Kahn has said that embryos which are kept frozen after in vitro fertilization procedures and will be destroyed anyway should be used for scientific advances, because whether or not the embryo has the potential to be human, at that point its only fate is to be used for research or destruction and its only chance to contribute to a "human project" is to help with scientific research. This view (Kahn referred to himself as a humanist) has been viewed by some religious theorists as disrespectful of the embryos.

===Infertility treatments===
In 1995, Kahn was a notable opponent of intracytoplasmic sperm injection, which he saw as an experimental treatment not to be used by those with infertility, which was not serious enough to justify the risks he perceived the procedure as having.

Kahn has also spoken out against family members carrying children for other family members who are infertile. In speaking out against the case of a 62-year-old Frenchwoman who gave birth after being implanted in the United States with the sperm of her brother, Kahn protested what he called "social incest" and continued, "The most important thing is that doctors were involved in this process, and they did it because they were paid handsomely."

===Cloning===
Kahn has said: "But, from the ethical point of view, I'm totally opposed -for some reasons- to the legitimisation of the cloning-based reproduction of human beings. This authorisation would entitle some individuals to create human beings in their own image… This kind of subjection -even though it is only corporal- is intolerable. What could give somebody the right to choose the sex, the eyes' or hair's colour, the chin's shape or any other characteristic of a human being? As a consequence, I see no reason for legitimating reproductive cloning. As regards therapeutic cloning, a problem can be pointed out: before making a supposedly therapeutic cloning, a human-cloning technique must be found."
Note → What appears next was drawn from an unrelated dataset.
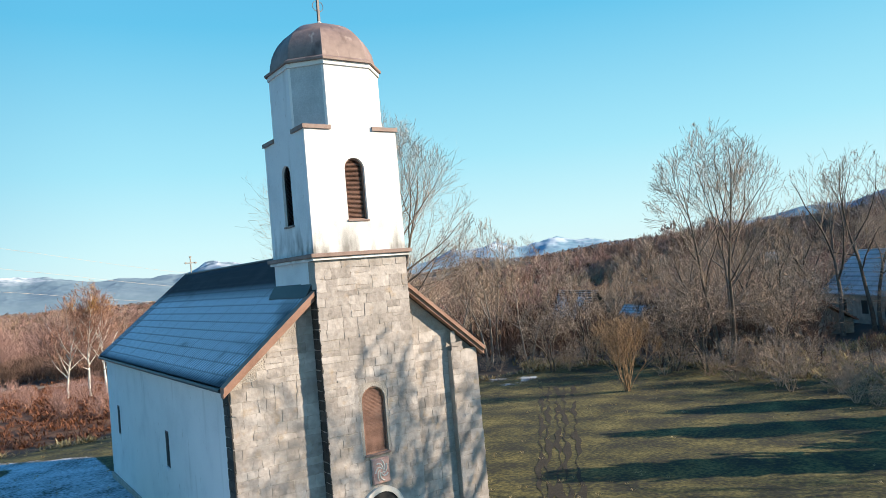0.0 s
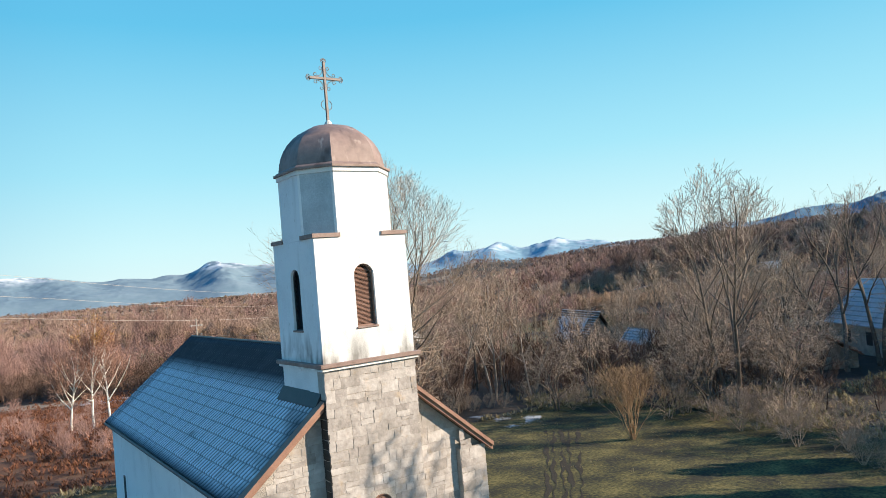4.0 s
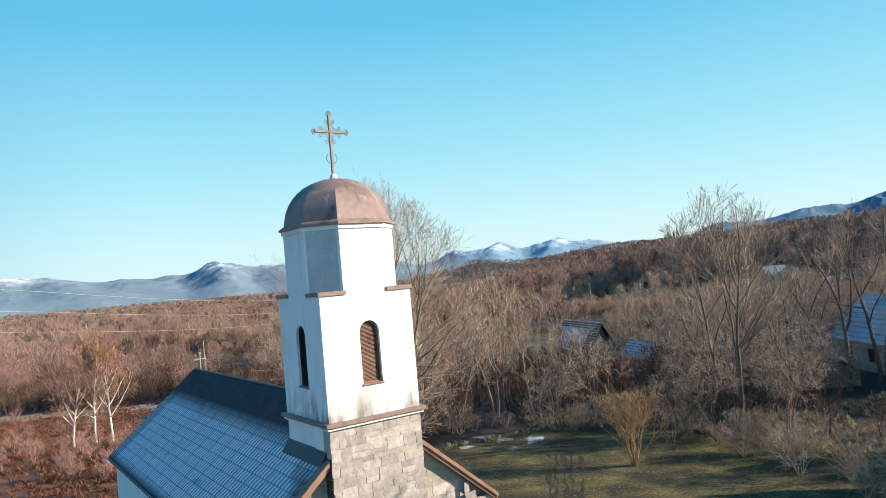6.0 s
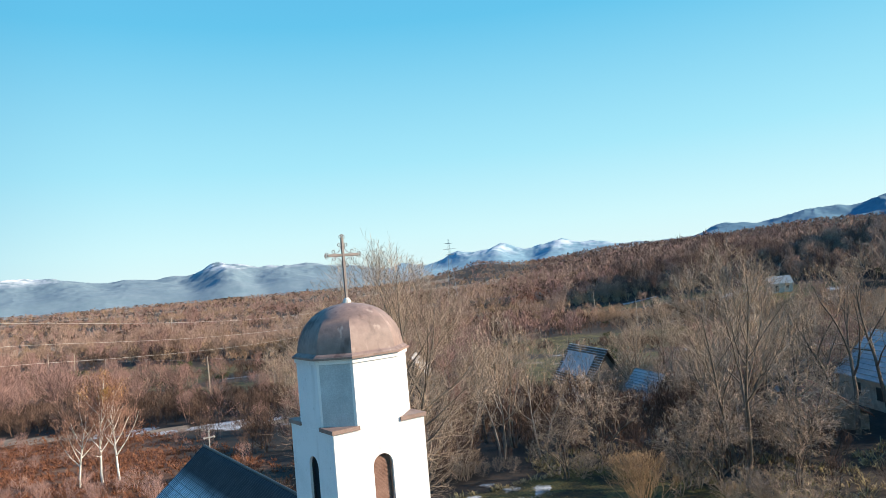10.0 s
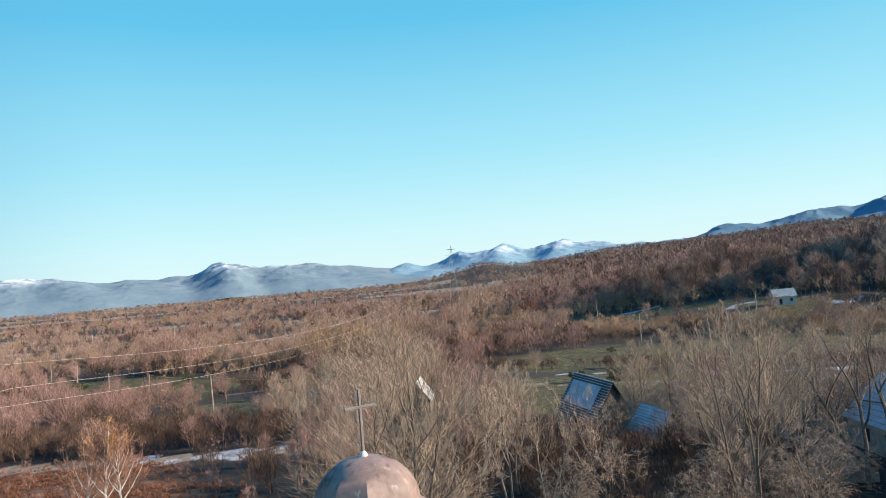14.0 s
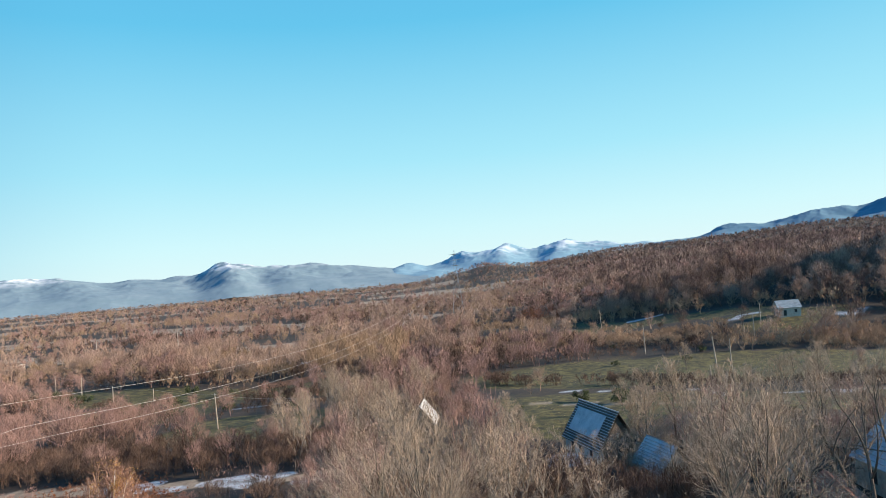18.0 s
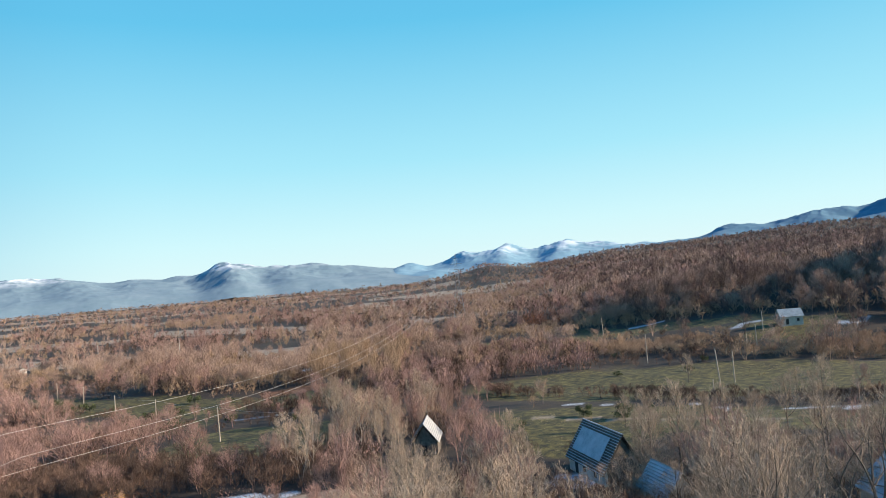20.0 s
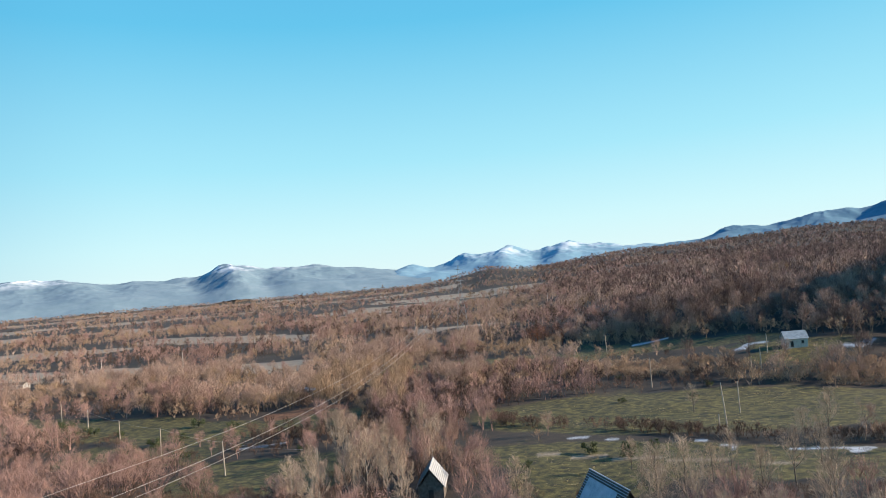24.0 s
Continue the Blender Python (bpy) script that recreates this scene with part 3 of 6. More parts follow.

He has also said that therapeutic cloning simply will not work.

==Political positions==
Kahn has said that there can be no lasting state of Israel in its current location - "Demography, law and the uneasy conscience of the West preclude it." He called for the boycott of Israeli products.

==Books authored==
- Transgenic Plants in Agriculture
- Copies conformes – Le clonage en question (1998)
- Et l'homme dans tout ça ? (And man in all of this?), by Axel Kahn (with Fabrice Papillon, 2000), pub. Nil, Paris, 2001
- Raisonnable et humain? (2004)
- Le Secret de la salamandre (with Fabrice Papillon, 2005)
- L'avenir n'est pas écrit ("Future is Not Yet Written")
- L'Homme, le Bien, le Mal. Une morale sans transcendance, by Axel Kahn and Christian Godin, Stock edition, Paris, 2008, ISBN 2-234-05975-5.

==Awards and honors==
- Lauréat of the Académie Nationale de Médecine
- Medal of Francophony of the Académie Française
- CNRS Silver Medal
- Doctorat Honoris Causa from the Université Catholique de Louvain, the University of Liège, the Université de Montréal, the Université Laval and the Université de Sherbrooke.

==Death==
Kahn died of bone cancer on 6 July 2021 in Paris at the age of 76.